### STORED DATA
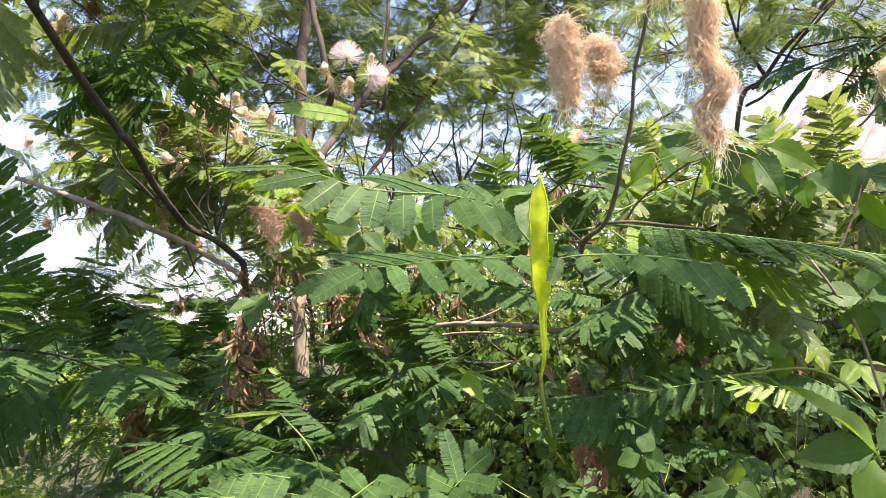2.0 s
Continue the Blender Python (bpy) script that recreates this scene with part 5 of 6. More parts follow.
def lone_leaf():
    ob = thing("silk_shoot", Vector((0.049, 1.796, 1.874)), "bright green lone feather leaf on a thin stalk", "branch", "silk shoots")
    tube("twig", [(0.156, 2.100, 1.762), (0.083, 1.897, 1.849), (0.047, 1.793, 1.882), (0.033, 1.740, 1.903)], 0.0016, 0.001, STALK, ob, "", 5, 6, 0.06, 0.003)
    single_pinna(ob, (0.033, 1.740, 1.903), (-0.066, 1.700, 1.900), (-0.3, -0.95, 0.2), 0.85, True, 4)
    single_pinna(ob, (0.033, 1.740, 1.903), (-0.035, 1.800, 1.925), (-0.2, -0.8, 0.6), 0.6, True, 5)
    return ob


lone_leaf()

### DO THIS
Set down the material above as is, without any pictures.

### OUTPUT FOR THIS EXERCISE
2.0 s
Continue the Blender Python (bpy) script that recreates this scene with part 5 of 6. More parts follow.
def lone_leaf():
    ob = thing("silk_shoot", Vector((0.049, 1.796, 1.874)), "bright green lone feather leaf on a thin stalk", "branch", "silk shoots")
    tube("twig", [(0.156, 2.100, 1.762), (0.083, 1.897, 1.849), (0.047, 1.793, 1.882), (0.033, 1.740, 1.903)], 0.0016, 0.001, STALK, ob, "", 5, 6, 0.06, 0.003)
    single_pinna(ob, (0.033, 1.740, 1.903), (-0.066, 1.700, 1.900), (-0.3, -0.95, 0.2), 0.85, True, 4)
    single_pinna(ob, (0.033, 1.740, 1.903), (-0.035, 1.800, 1.925), (-0.2, -0.8, 0.6), 0.6, True, 5)
    return ob


lone_leaf()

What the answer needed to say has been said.